Q: What are the benefits of payment security?

The main benefit of payment security is reduced fraud. It minimizes the risk of fraudulent transactions, chargebacks, and associated financial losses. Merchants with secure payment practices earn their customers’ trust. Payment security builds confidence in your payment systems, encouraging more transactions. There’s also compliance. Payment security ensures  adherence to legal and regulatory requirements, such as PCI DSS, reducing legal risks.

Q: How do I ensure online payment security?

Start by using Secure Sockets Layer (SSL)  encryption   Implement SSL certificates on your website to secure data transmission. You must also follow PCI DSS guidelines to protect payment card information and keep your payment systems up to date.  Beyond that, it helps to use multi-factor authentication (MFA) for transactions and access controls. Finally, train employees on security best practices and how to recognize phishing attempts and other frauds.

Q: What is the most secure online payment method?

The most secure online payment method often depends on the specific security measures implemented by the payment provider. However, payment options that use advanced encryption, tokenization, and authentication processes are generally considered more secure. Digital wallets (e.g., Apple Pay, Google Wallet) and payment methods that require biometric authentication or one-time passwords (OTPs) are widely regarded as highly secure options due to their additional layers of security.
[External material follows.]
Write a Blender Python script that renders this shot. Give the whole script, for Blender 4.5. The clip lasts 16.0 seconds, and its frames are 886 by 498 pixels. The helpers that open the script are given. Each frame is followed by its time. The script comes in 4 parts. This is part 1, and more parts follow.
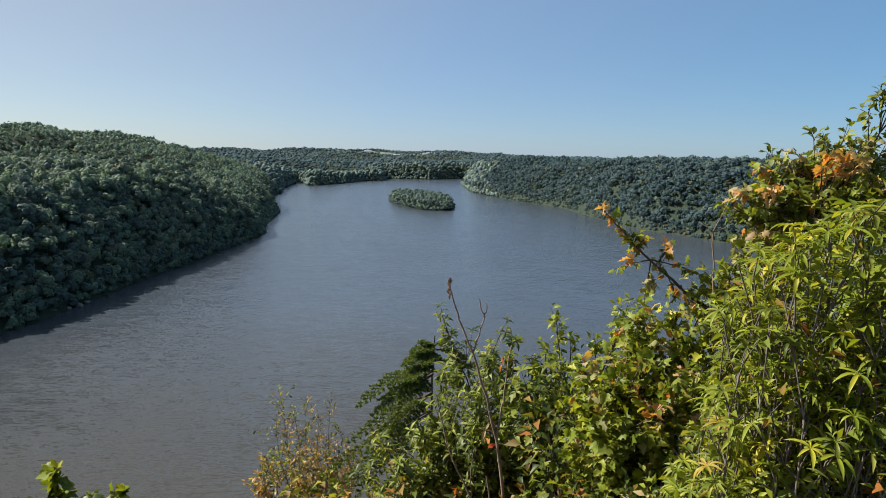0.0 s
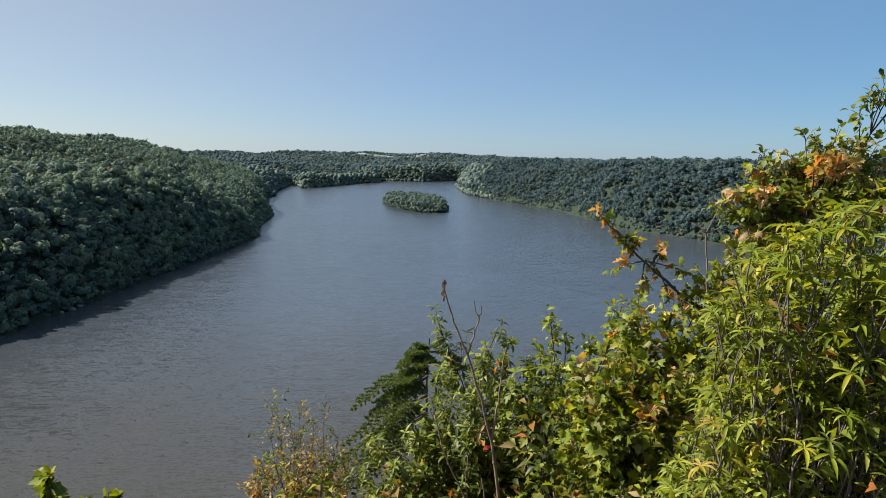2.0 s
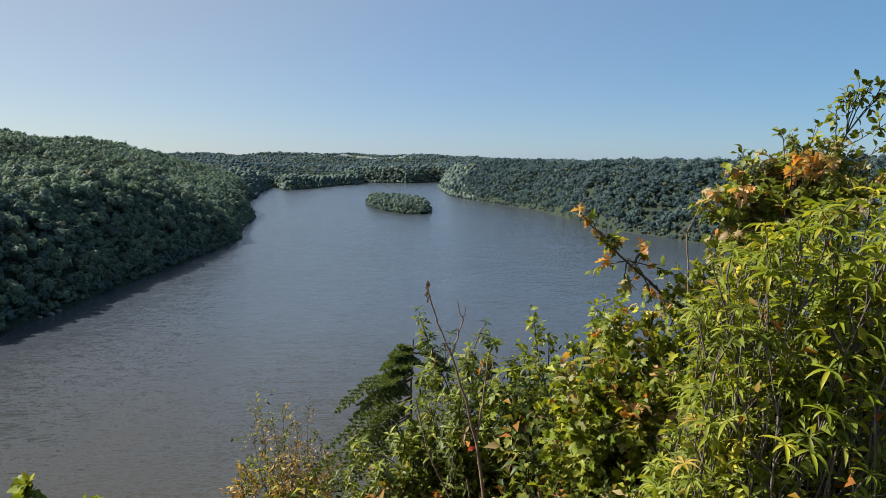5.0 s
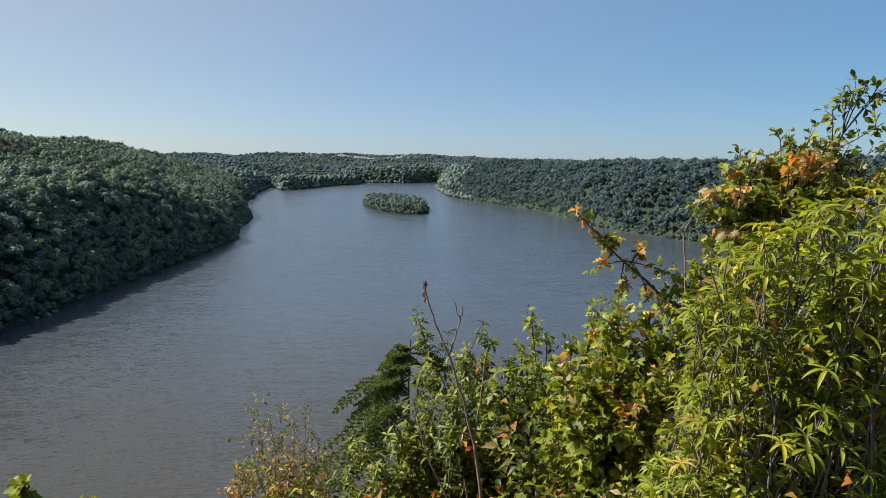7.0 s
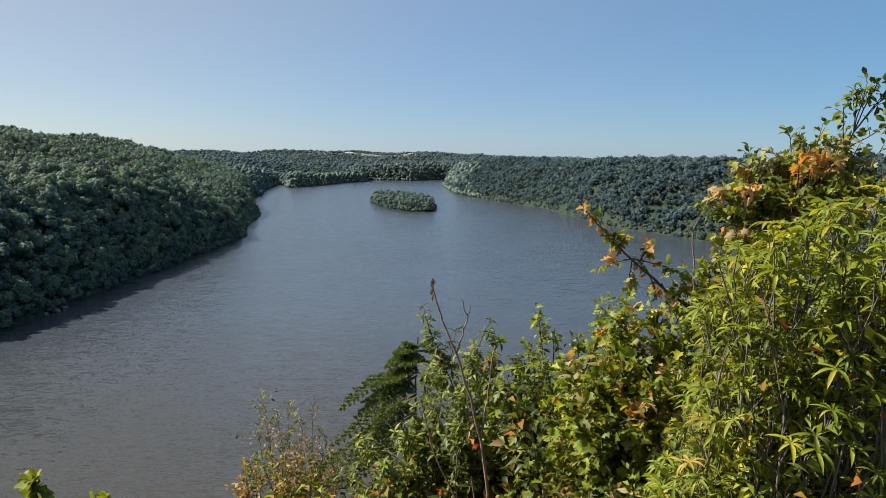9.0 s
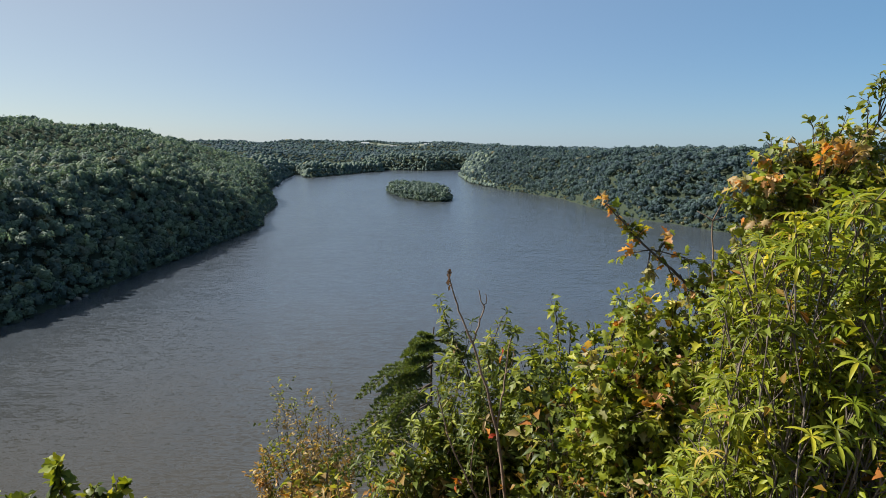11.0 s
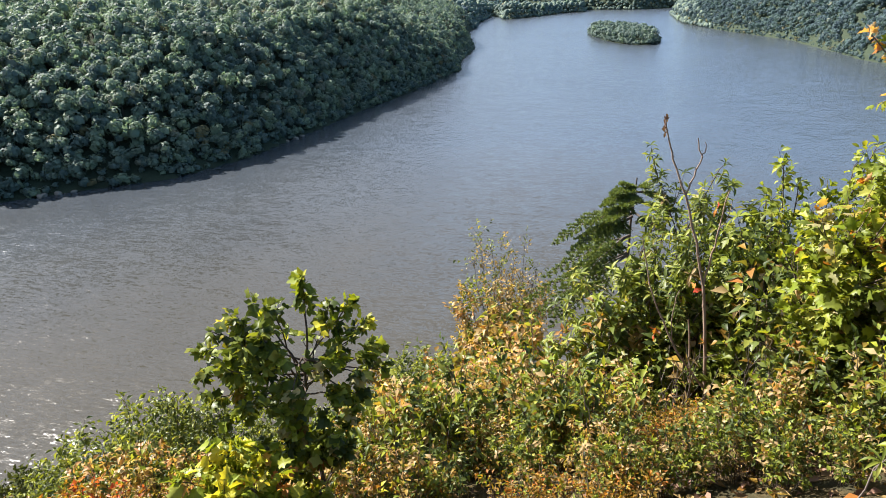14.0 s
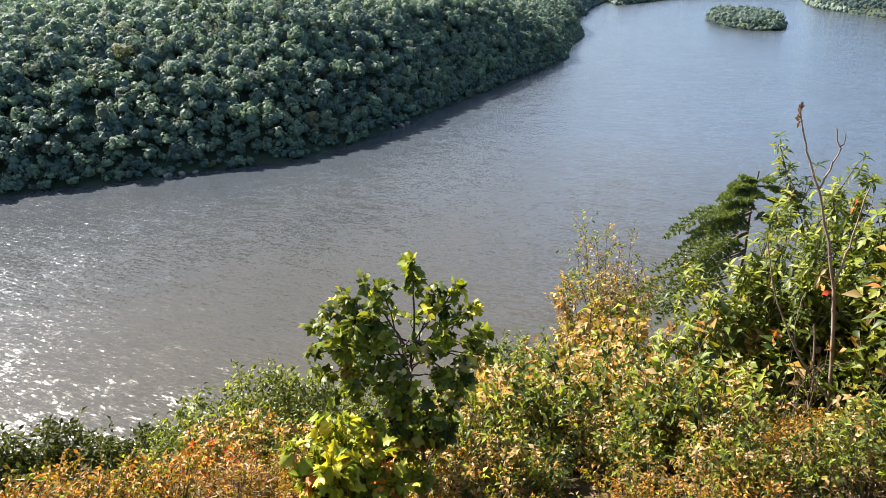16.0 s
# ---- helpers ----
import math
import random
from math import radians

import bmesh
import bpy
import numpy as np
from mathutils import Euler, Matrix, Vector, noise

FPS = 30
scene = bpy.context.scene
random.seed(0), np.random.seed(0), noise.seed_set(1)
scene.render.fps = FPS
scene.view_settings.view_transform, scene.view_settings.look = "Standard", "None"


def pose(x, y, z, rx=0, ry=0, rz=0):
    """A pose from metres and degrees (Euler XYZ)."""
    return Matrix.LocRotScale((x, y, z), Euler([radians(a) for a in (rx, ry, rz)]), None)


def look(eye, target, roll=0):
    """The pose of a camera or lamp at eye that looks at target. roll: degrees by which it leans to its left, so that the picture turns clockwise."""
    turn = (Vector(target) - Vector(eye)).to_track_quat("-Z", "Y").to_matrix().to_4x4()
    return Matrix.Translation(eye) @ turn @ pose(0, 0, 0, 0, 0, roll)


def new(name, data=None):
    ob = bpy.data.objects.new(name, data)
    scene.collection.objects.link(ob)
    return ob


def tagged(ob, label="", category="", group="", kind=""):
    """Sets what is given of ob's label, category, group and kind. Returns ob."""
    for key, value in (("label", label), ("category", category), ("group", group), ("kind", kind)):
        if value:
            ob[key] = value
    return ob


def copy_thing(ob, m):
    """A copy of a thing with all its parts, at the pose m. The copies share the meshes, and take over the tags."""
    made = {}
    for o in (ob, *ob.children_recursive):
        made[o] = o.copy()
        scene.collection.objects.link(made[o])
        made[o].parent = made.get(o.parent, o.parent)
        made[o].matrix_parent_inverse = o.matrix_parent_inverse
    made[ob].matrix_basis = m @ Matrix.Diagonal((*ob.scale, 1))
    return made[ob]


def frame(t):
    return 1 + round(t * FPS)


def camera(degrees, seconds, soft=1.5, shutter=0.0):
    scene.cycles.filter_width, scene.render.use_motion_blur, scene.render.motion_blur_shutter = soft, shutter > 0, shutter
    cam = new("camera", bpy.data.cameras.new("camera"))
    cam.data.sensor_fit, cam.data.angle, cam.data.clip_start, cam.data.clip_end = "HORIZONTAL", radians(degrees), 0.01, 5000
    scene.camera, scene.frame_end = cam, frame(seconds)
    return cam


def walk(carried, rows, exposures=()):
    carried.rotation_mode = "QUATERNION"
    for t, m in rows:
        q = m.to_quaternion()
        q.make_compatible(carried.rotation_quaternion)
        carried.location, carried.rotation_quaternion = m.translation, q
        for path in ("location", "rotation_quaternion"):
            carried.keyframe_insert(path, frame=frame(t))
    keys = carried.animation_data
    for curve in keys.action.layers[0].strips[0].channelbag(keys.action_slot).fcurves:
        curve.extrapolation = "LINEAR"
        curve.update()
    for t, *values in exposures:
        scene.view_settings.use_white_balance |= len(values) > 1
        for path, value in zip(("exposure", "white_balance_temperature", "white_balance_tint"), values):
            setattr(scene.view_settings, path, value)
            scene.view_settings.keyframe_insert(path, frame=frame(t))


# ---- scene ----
# ================= camera: a hand-held turn on a rim above the river =================
EYE = 112.0   # metres above the water
cam = camera(66.3, 16.0, soft=0.85)


def view(x, y, z, yaw, pitch, roll):
    """Heading clockwise from +y, pitch up and roll, in degrees."""
    return pose(x, y, EYE + z, 90 + pitch, 0, -yaw) @ pose(0, 0, 0, 0, 0, roll)


walk(cam, [(t, view(*v)) for t, *v in (
    (0.0, 0, 0, 0, 0.0, -7.881, 0.874), (0.5, 0, 0, 0, 0.116, -7.867, 0.796), (1.0, 0, 0, 0, 0.105, -7.8, 0.755),
    (1.5, 0, 0, 0, 0.256, -7.752, 0.68), (2.0, 0, 0, 0, 0.492, -7.694, 0.663), (2.5, 0, 0, 0, 0.681, -7.714, 0.64),
    (3.0, 0, 0, 0, 0.975, -7.628, 0.559), (3.5, 0, 0, 0, 1.244, -7.625, 0.52), (4.0, 0, 0, 0, 1.519, -7.598, 0.468),
    (5.25, 0, 0, 0, 1.98, -7.578, 0.44),
    (6.5, 0, 0, 0, 2.135, -7.576, 0.434), (7.0, 0, 0, 0, 2.134, -7.571, 0.424), (7.5, 0, 0, 0, 2.002, -7.575, 0.429),
    (8.0, 0, 0, 0, 1.887, -7.651, 0.5), (9.25, -0.005, 0, 0, 1.42, -7.81, 0.5),
    (10.5, -0.01, 0, 0, 0.823, -8.054, 0.484), (11.0, -0.012, 0, 0, 0.191, -8.62, 0.499),
    (11.5, -0.02, 0, -0.005, -0.981, -11.292, 0.561), (12.0, -0.035, 0, -0.01, -3.406, -14.754, 0.366),
    (12.5, -0.075, 0, -0.02, -8.89, -18.044, -0.358), (13.0, -0.095, 0, -0.03, -12.658, -19.889, -0.937),
    (13.5, -0.115, 0, -0.04, -14.818, -20.588, -1.1), (14.0, -0.135, 0, -0.045, -16.497, -21.261, -1.192),
    (14.5, -0.15, 0, -0.05, -18.051, -21.548, -1.16), (15.0, -0.17, 0, -0.055, -19.887, -21.728, -1.25),
    (15.5, -0.185, 0, -0.065, -22.705, -21.843, -1.609), (16.0, -0.215, 0, -0.07, -25.499, -21.992, -2.185))],
    exposures=((0.0, 1.03, 6230, 10), (7.0, 1.03, 6270, 10), (10.8, 1.03, 6320, 10), (11.5, 1.10, 6560, 11), (12.0, 1.38, 6480, 11), (12.6, 1.65, 6280, 12), (13.5, 1.73, 6210, 13), (14.0, 1.92, 6210, 13), (16.0, 2.06, 6330, 13)))

# ================= sky and sun: clear September afternoon, sun beyond the left bank =================
SUN_AZ, SUN_EL = -78.0, 41.5
world = bpy.data.worlds.new("sky")
scene.world = world
world.use_nodes = True
wn = world.node_tree.nodes
sky = wn.new("ShaderNodeTexSky")
sky.sky_type, sky.sun_disc = "NISHITA", False
sky.sun_elevation, sky.sun_rotation = radians(SUN_EL), radians(SUN_AZ)
sky.altitude, sky.air_density, sky.dust_density, sky.ozone_density = 2000, 1.0, 1.3, 3.0
# thin haze: whitish towards the sun, blue away from it
toward_sun = Vector((math.sin(radians(SUN_AZ)) * math.cos(radians(SUN_EL)),
                     math.cos(radians(SUN_AZ)) * math.cos(radians(SUN_EL)), math.sin(radians(SUN_EL))))
wl = world.node_tree.links
around = wn.new("ShaderNodeTexCoord")
nearness = wn.new("ShaderNodeVectorMath")
nearness.operation = "DOT_PRODUCT"
nearness.inputs[1].default_value = toward_sun
wl.new(around.outputs["Generated"], nearness.inputs[0])
span = wn.new("ShaderNodeMapRange")
span.inputs["From Min"].default_value, span.inputs["From Max"].default_value = -0.2, 0.65
wl.new(nearness.outputs["Value"], span.inputs["Value"])
tint = wn.new("ShaderNodeValToRGB")
tint.color_ramp.elements.new(0.5)
for stop, (place_, shade_) in zip(tint.color_ramp.elements, ((0.0, (0.17, 0.46, 0.76)), (0.53, (0.42, 0.60, 0.84)), (1.0, (0.77, 0.77, 0.68)))):
    stop.position, stop.color = place_, (*shade_, 1)
wl.new(span.outputs[0], tint.inputs[0])
veil = wn.new("ShaderNodeVectorMath")
veil.operation = "SCALE"
veil.inputs["Scale"].default_value = 7.4
wl.new(tint.outputs[0], veil.inputs[0])
haze = wn.new("ShaderNodeMix")
haze.data_type = "RGBA"
haze.inputs[0].default_value = 0.46
wl.new(sky.outputs[0], haze.inputs[6])
wl.new(veil.outputs[0], haze.inputs[7])
wl.new(haze.outputs[2], wn["Background"].inputs[0])
wn["Background"].inputs[1].default_value = 0.053
sun = new("sun", bpy.data.lights.new("sun", "SUN"))
sun.data.energy, sun.data.angle, sun.data.color = 5.0, radians(0.53), (1.0, 0.93, 0.82)
sun.matrix_world = look((0, 0, 400), Vector((0, 0, 400)) - toward_sun)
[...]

Q: How do I know if a customer’s payment is secured?

You can determine if a customer’s payment is secured by using a reputable payment gateway that provides real-time notifications and security assessments for each transaction. From there, check that encryption, tokenization, and fraud detection tools are actively working during transactions.

You can also look for successful authentication measures, such as OTPs, biometric verification, or MFA confirmations. Don’t forget to verify that your payment processes are PCI DSS compliant, which is a strong indicator of secure payment handling.